** INPUT MATERIAL **
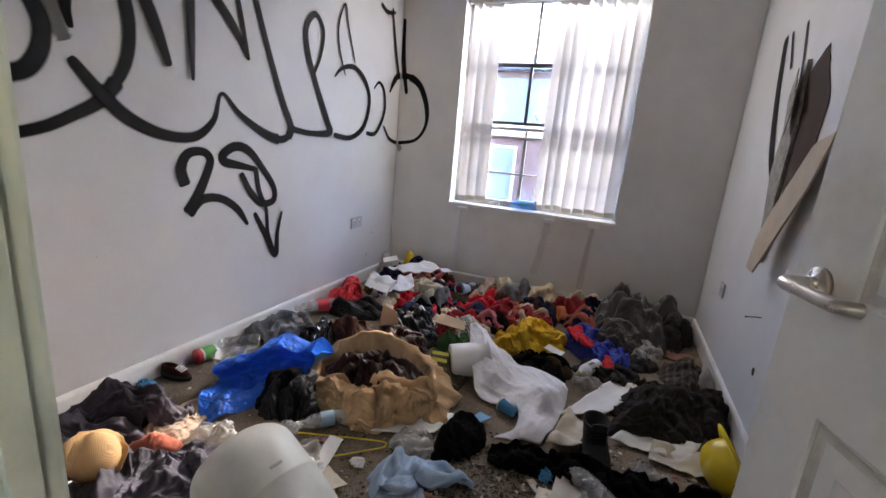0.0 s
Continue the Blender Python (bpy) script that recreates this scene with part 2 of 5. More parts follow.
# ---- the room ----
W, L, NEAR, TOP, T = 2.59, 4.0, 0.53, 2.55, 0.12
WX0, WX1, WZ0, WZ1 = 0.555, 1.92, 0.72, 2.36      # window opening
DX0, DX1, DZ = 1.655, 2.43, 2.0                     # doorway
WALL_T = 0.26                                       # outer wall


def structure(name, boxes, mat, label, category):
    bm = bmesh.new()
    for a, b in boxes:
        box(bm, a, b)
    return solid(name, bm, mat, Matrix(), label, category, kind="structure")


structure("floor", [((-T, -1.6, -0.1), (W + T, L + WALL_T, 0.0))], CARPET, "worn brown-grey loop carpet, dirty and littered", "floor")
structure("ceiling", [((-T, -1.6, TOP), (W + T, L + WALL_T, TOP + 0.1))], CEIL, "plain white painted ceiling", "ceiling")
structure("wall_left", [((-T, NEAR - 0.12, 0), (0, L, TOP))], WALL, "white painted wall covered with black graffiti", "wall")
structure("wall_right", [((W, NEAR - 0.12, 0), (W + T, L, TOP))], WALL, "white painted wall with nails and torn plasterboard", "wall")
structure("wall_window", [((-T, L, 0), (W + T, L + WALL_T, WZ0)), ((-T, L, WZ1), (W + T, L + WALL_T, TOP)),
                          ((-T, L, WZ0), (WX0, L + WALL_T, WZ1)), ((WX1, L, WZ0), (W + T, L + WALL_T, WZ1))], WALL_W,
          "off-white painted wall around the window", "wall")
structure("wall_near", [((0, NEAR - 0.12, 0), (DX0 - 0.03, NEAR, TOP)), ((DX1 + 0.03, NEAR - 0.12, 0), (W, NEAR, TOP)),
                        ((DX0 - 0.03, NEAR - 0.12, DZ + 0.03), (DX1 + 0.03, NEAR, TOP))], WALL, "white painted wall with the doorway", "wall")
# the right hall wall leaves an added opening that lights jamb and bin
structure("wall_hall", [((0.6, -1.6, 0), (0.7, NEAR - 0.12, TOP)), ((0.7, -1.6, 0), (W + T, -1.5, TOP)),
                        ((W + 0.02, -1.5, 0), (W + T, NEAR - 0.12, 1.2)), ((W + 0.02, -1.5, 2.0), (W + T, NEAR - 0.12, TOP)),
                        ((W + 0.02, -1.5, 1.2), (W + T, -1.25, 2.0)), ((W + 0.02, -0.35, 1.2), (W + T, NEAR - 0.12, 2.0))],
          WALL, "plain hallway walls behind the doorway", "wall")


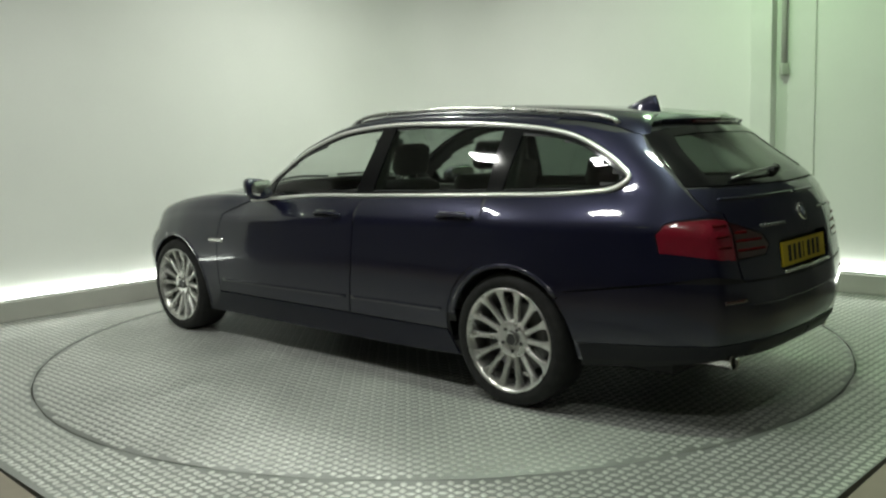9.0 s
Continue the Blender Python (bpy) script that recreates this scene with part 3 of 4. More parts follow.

** EXERCISE BRIEF **
Retype everything in the material word for word, minus pictures.

** WRITTEN ANSWER **
0.0 s
Continue the Blender Python (bpy) script that recreates this scene with part 2 of 5. More parts follow.
# ---- the room ----
W, L, NEAR, TOP, T = 2.59, 4.0, 0.53, 2.55, 0.12
WX0, WX1, WZ0, WZ1 = 0.555, 1.92, 0.72, 2.36      # window opening
DX0, DX1, DZ = 1.655, 2.43, 2.0                     # doorway
WALL_T = 0.26                                       # outer wall


def structure(name, boxes, mat, label, category):
    bm = bmesh.new()
    for a, b in boxes:
        box(bm, a, b)
    return solid(name, bm, mat, Matrix(), label, category, kind="structure")


structure("floor", [((-T, -1.6, -0.1), (W + T, L + WALL_T, 0.0))], CARPET, "worn brown-grey loop carpet, dirty and littered", "floor")
structure("ceiling", [((-T, -1.6, TOP), (W + T, L + WALL_T, TOP + 0.1))], CEIL, "plain white painted ceiling", "ceiling")
structure("wall_left", [((-T, NEAR - 0.12, 0), (0, L, TOP))], WALL, "white painted wall covered with black graffiti", "wall")
structure("wall_right", [((W, NEAR - 0.12, 0), (W + T, L, TOP))], WALL, "white painted wall with nails and torn plasterboard", "wall")
structure("wall_window", [((-T, L, 0), (W + T, L + WALL_T, WZ0)), ((-T, L, WZ1), (W + T, L + WALL_T, TOP)),
                          ((-T, L, WZ0), (WX0, L + WALL_T, WZ1)), ((WX1, L, WZ0), (W + T, L + WALL_T, WZ1))], WALL_W,
          "off-white painted wall around the window", "wall")
structure("wall_near", [((0, NEAR - 0.12, 0), (DX0 - 0.03, NEAR, TOP)), ((DX1 + 0.03, NEAR - 0.12, 0), (W, NEAR, TOP)),
                        ((DX0 - 0.03, NEAR - 0.12, DZ + 0.03), (DX1 + 0.03, NEAR, TOP))], WALL, "white painted wall with the doorway", "wall")
# the right hall wall leaves an added opening that lights jamb and bin
structure("wall_hall", [((0.6, -1.6, 0), (0.7, NEAR - 0.12, TOP)), ((0.7, -1.6, 0), (W + T, -1.5, TOP)),
                        ((W + 0.02, -1.5, 0), (W + T, NEAR - 0.12, 1.2)), ((W + 0.02, -1.5, 2.0), (W + T, NEAR - 0.12, TOP)),
                        ((W + 0.02, -1.5, 1.2), (W + T, -1.25, 2.0)), ((W + 0.02, -0.35, 1.2), (W + T, NEAR - 0.12, 2.0))],
          WALL, "plain hallway walls behind the doorway", "wall")


9.0 s
Continue the Blender Python (bpy) script that recreates this scene with part 3 of 4. More parts follow.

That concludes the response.